About Greater Awakenings

An educational resource on one of America's most consequential historical phenomena

Our Mission

Greater Awakenings is an independent educational resource dedicated to exploring the Great Awakenings — the series of Protestant religious revival movements that have profoundly shaped American history, culture, politics, and social institutions across three centuries.

We believe these revivals are among the most consequential and often underappreciated events in American history. From Jonathan Edwards's Northampton sermons in the 1730s to Walter Rauschenbusch's Social Gospel theology of the early 20th century, the Great Awakenings transformed how Americans understand faith, democracy, reform, and the relationship between religion and public life.

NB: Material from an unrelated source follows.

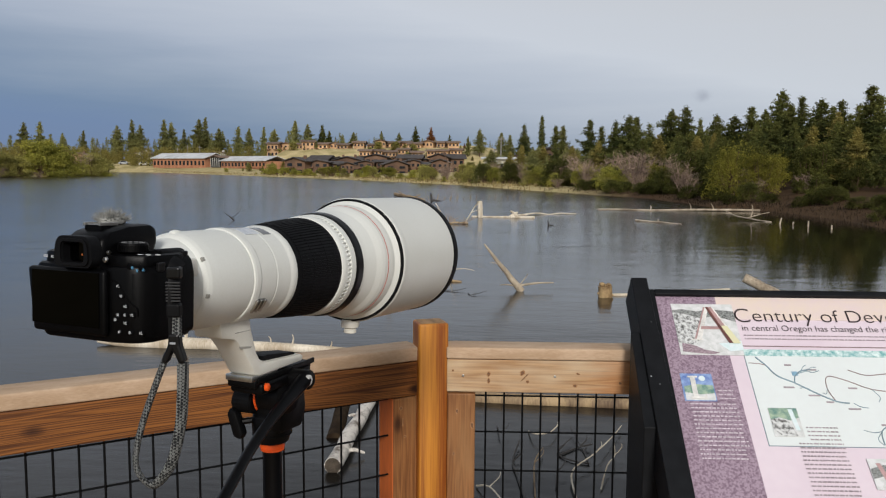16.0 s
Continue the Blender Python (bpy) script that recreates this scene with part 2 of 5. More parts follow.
    L(c2.outputs[0], swell.inputs[0]); L(fetch.outputs[0], swell.inputs[1])
    L(swell.outputs[0], bp.inputs["Height"]); L(bp.outputs[0], b.inputs["Normal"])
    cr = N("ShaderNodeValToRGB")
    cr.color_ramp.elements[0].color, cr.color_ramp.elements[1].color = (0.0035, 0.0031, 0.0024, 1), (0.0065, 0.0058, 0.0046, 1)
    L(hs[0], cr.inputs[0]); L(cr.outputs[0], b.inputs["Base Color"])
    return m


M_WATER = water_material()
M_FASCIA_L = wood("stained_cedar", (0.25, 0.092, 0.019), (0.058, 0.017, 0.005), grain=1.5, band=0.20, along=0.32)
M_FASCIA_R = wood("bare_fir", (0.47, 0.29, 0.145), (0.24, 0.12, 0.05), band=0.13, bleach=(0.55, 0.44, 0.30), stain=(0.36, 0.56, (0.43, 0.15, 0.036)))
M_CAP = mat("weathered_cap_board", (0.52, 0.375, 0.255), 0.8, col2=(0.40, 0.27, 0.165), scale=30, stretch=(0.3, 1, 1), bump=0.15)
M_POST = wood("oiled_cedar_post", (0.50, 0.20, 0.024), (0.20, 0.050, 0.008), knots=False, rough=0.42, grain=0.15, band=0.24, along=0.55)
M_STUB = wood("brown_fir_board", (0.27, 0.115, 0.038), (0.11, 0.040, 0.012), grain=1.2, band=0.12, bleach=(0.32, 0.165, 0.066))
M_STUB_RED = mat("red_end_stain", (0.52, 0.12, 0.022), 0.6, scale=15, stretch=(1, 1, 0.2))
M_WIRE = mat("black_coated_wire", (0.0032, 0.0035, 0.0038), 0.45, bump=0, spec=0.12)
M_DECK = wood("deck_board", (0.36, 0.24, 0.15), (0.2, 0.13, 0.08))
M_WHITE = mat("off_white_enamel", (0.675, 0.685, 0.645), 0.40, col2=(0.635, 0.64, 0.595), scale=7, fine=420, bump=0.03, spec=0.45)
M_WHITE_FOOT = mat("off_white_cast_metal", (0.70, 0.685, 0.62), 0.5, col2=(0.62, 0.60, 0.53), scale=22, fine=600, bump=0.05)
M_RUBBER = mat("black_rubber", (0.0045, 0.0046, 0.0053), 0.55, scale=60, bump=0.06, spec=0.13)
M_GLOSSBLACK = mat("black_lacquer", (0.006, 0.006, 0.0065), 0.32, scale=40, bump=0.0, spec=0.25)
M_BODY = mat("black_textured_plastic", (0.0017, 0.0017, 0.0020), 0.38, scale=120, fine=1400, bump=0.05, spec=0.09)
M_BODY_RUB = mat("black_grip_leather", (0.0020, 0.0020, 0.0023), 0.50, scale=300, fine=1800, bump=0.06, spec=0.085)
M_SCREEN = mat("dark_screen_glass", (0.0005, 0.0005, 0.0006), 0.06, bump=0.0, spec=0.05)
M_HOODIN = mat("black_flocking", (0.006, 0.006, 0.006), 0.95, bump=0.0, spec=0.1)
M_METAL = mat("brushed_metal", (0.62, 0.61, 0.58), 0.32, 1.0, scale=80, bump=0.03)
M_RED = mat("red_ring_paint", (0.58, 0.13, 0.095), 0.45, bump=0.0)
M_MARK = mat("white_button_print", (0.68, 0.70, 0.72), 0.6, bump=0.0)
M_BLUE = mat("blue_button_print", (0.13, 0.40, 0.66), 0.6, bump=0.0)
M_GREYMARK = mat("grey_print", (0.38, 0.40, 0.42), 0.6, bump=0.0)
M_ORANGE = mat("orange_plastic", (0.85, 0.10, 0.012), 0.4, scale=60, bump=0.0)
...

Our content is written for educated general readers — people who are curious about American history, religion, and culture but who may not have specialized academic training in these areas. We aim to make serious historical scholarship accessible without sacrificing accuracy or depth.

What You'll Find Here

  • In-depth historical articles on each of the three (or four) Great Awakenings, covering origins, key events, major figures, theological ideas, and lasting legacy
  • Biographical profiles of the preachers, theologians, and reformers who drove the revivals — from Jonathan Edwards and George Whitefield to Charles Finney, Dwight Moody, and Frances Willard
  • Analysis of social impact — how the Awakenings fueled abolitionism, temperance, women's rights, Progressive Era reform, and the Civil Rights movement
  • Contextual history placing the Awakenings within broader American and transatlantic history
  • Regular articles examining the continuing influence of awakening movements on contemporary American religion and politics

Editorial Standards

Greater Awakenings strives for historical accuracy, balance, and fairness in its treatment of religious history. We draw on peer-reviewed scholarship, primary sources, and established historical consensus. Where historians disagree — for instance, on the precise boundaries of the "Awakenings," or on whether a "Fourth Great Awakening" occurred — we present the range of scholarly opinion.

This site is not affiliated with any religious denomination, advocacy organization, or academic institution. Our content is educational rather than devotional — we approach the Great Awakenings as historical phenomena with profound consequences, not as models for contemporary religious practice.

We welcome corrections and suggestions. If you notice a factual error or believe important context is missing from any article, please contact us.

Why the Great Awakenings Matter

It is impossible to understand American history without understanding the Great Awakenings. These revival movements help explain:

  • Why religion remains more publicly prominent in American civic life than in most comparable Western democracies
  • Why so many American reform movements — from abolitionism to the Civil Rights movement — have carried religious overtones
  • Why evangelical Christianity holds the cultural and political influence it does in contemporary America
  • Why American denominational Christianity looks so different from European Protestantism
  • The historical roots of the ongoing American debate about the relationship between religion, democracy, and social progress

Understanding these questions — and the Great Awakenings that generated them — is essential to understanding America itself.